The incentives of controversy: For some of the most prominent figures associated with the GOP and with conservatism, controversy is almost always a good thing. Controversy turns heads, gets people tuning in, talking about them, builds ratings. But controversy alone does not necessarily persuade.
Perhaps the most vivid example of that comes from Ann Coulter, who has insisted that it’s acceptable to use the term “raghead” in discussions of the Muslim world. She used it at the 2005 Conservative Political Action Conference, and the next year a Muslim-American conservative begged her to stop: “It kind of turns a lot of Muslim Americans off, and it’s kind of hard to recruit them.” She replied, “I made a few jokes, and they killed 3,000 Americans — fair trade.”
Coulter and other reliable sources of controversy will cite the long American tradition of provocative speech and insist that there’s a raw, “tell it like it is” honesty in such comments. But what hard truth or deep intellectual insight is brought to the table by the term “raghead”? Would we on the right be so casual about a term that mocked yarmulkes or crucifixes? (In South Carolina’s 2010 gubernatorial primary, a GOP state legislator used the term “raghead” in referring to the president and Nikki Haley, a Republican candidate of Indian descent.)
In the race for the chairmanship of the Republican National Committee in 2009, controversy erupted over aspiring chairman Chip Saltsman’s sending RNC members a CD that included satirist Paul Shanklin’s song “Barack the Magic Negro,” a reference to the Hollywood trope of a mystical African-American character who provides advice and ancient wisdom to a white protagonist. That explanation was lost in much of the controversy. When trying to persuade skeptical African-Americans that the GOP really understands the problems facing them, do we want to spend a lot of time insisting that there’s nothing even vaguely offensive or off-key about a potential party chairman distributing material that includes the antiquated term “Negro”?
Did Romney lose the election because of these long-ago controversies? No, but each time someone associated with the Right blurts out something like this, it adds a little fuel to the fire of the argument that Republicans don’t respect, understand, or welcome minorities.
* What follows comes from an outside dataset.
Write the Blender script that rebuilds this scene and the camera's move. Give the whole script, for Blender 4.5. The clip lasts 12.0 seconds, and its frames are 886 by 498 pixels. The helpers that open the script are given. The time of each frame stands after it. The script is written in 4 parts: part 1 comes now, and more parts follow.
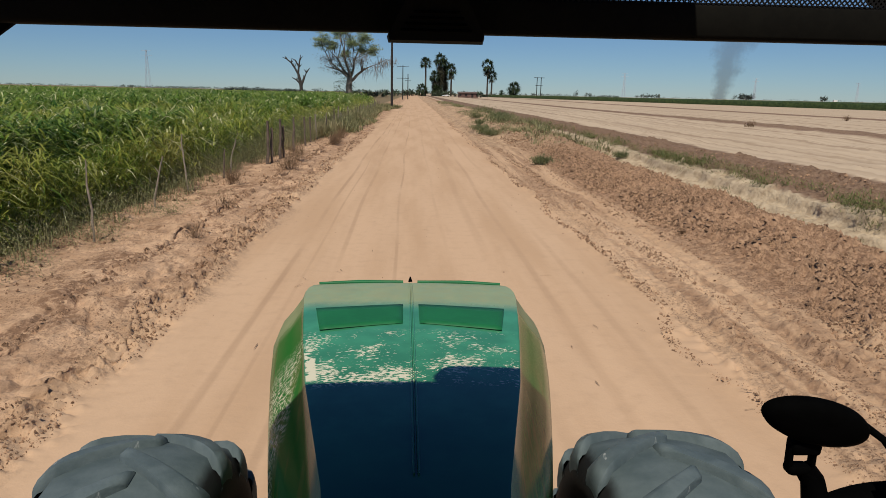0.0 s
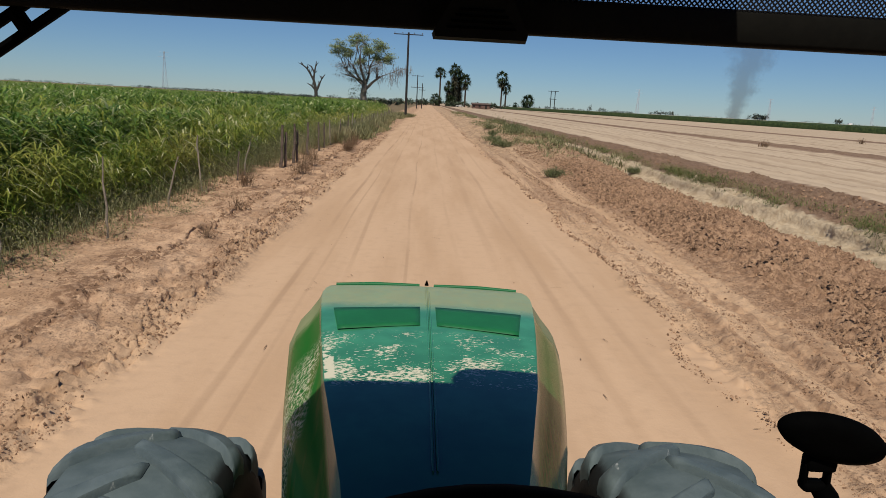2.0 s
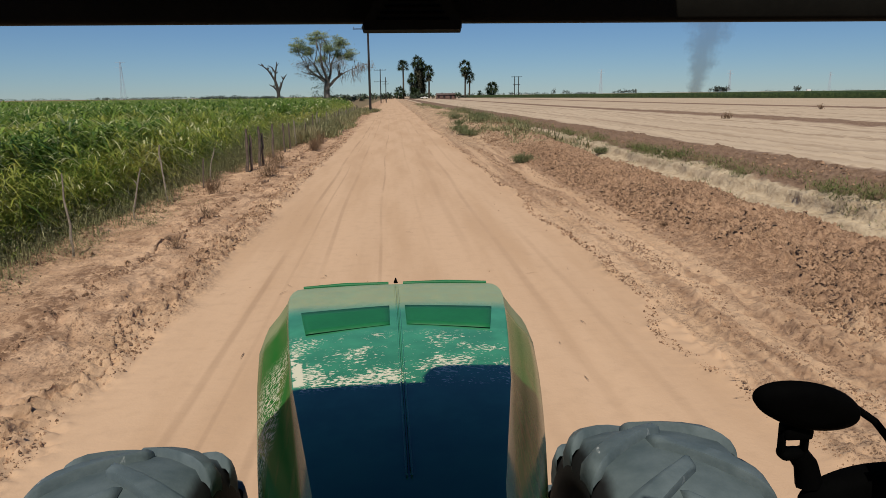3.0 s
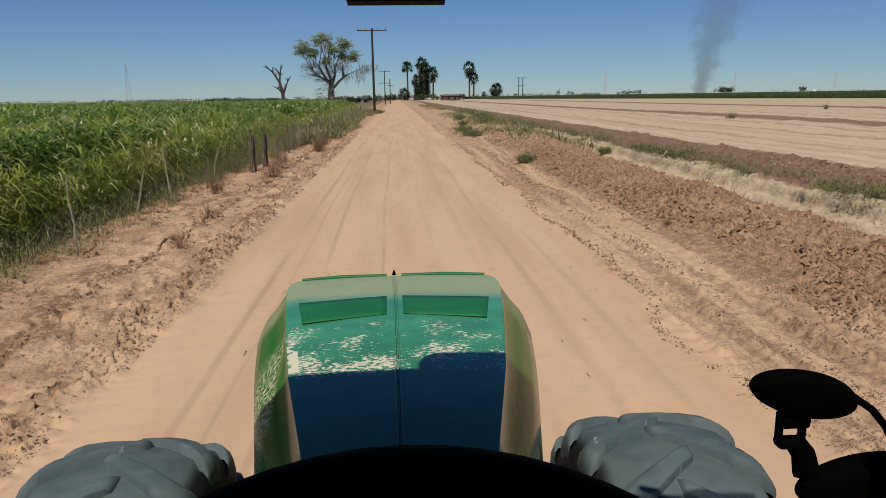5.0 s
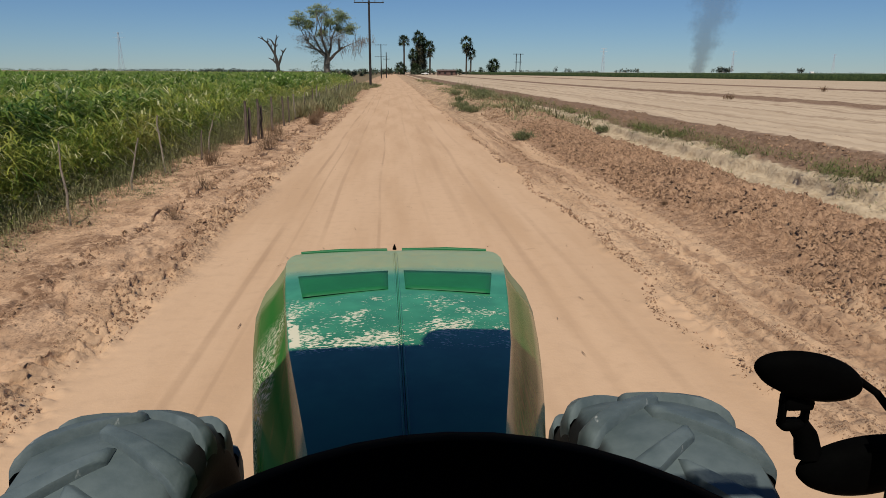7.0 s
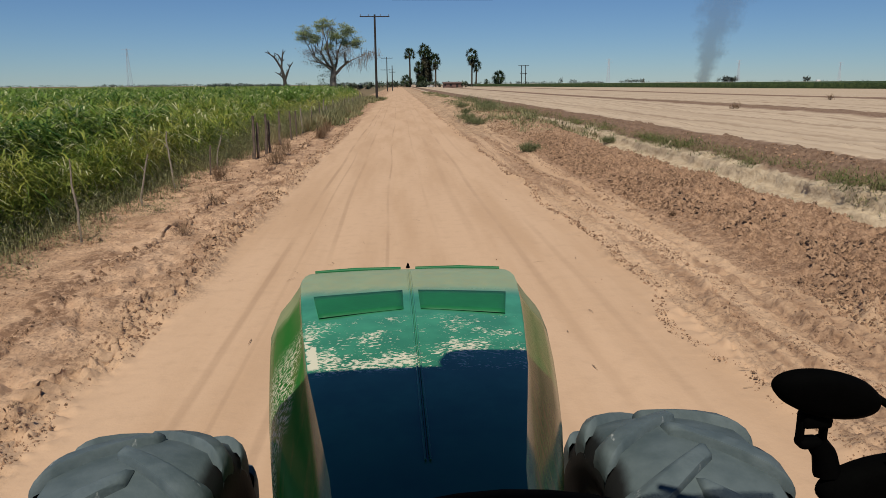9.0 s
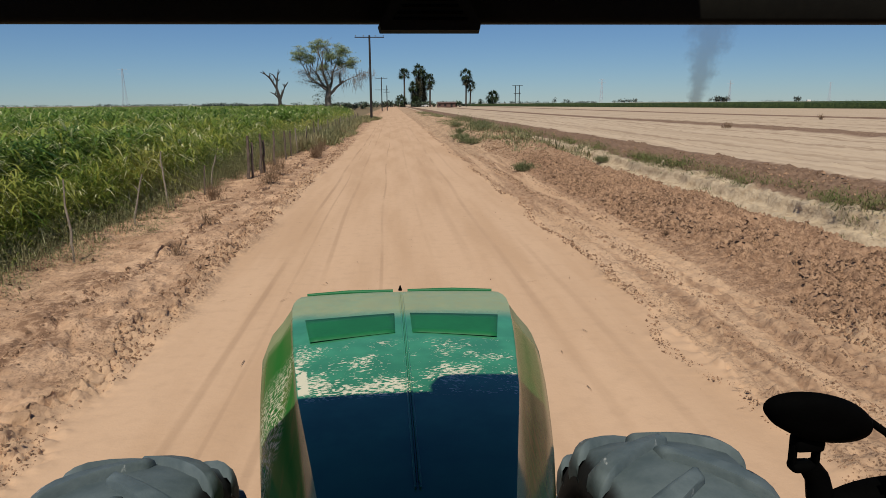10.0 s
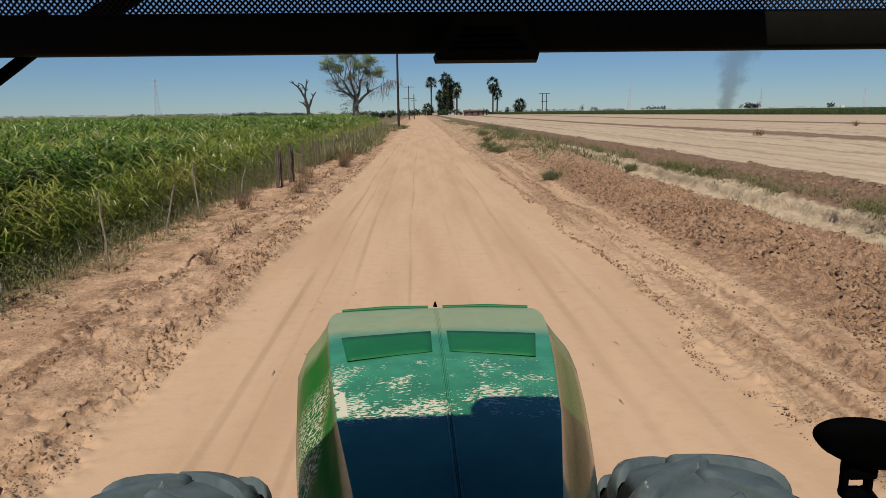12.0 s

In each one of these cases, the GOP and the Right have to think hard about whether this is the hill they want to die on. If you’re a wishy-washy, not-that-tuned-in, relatively apolitical voter, how do these controversies make you feel about Republicans?
Certainly, the media employ double standards in their decisions about which cases of meanness and nastiness are most newsworthy, and we cannot expect a movement made up of millions of people to avoid uttering repellent comments. But for some conservatives, at least every once in a while, those labels “mean” and “nasty” are well earned.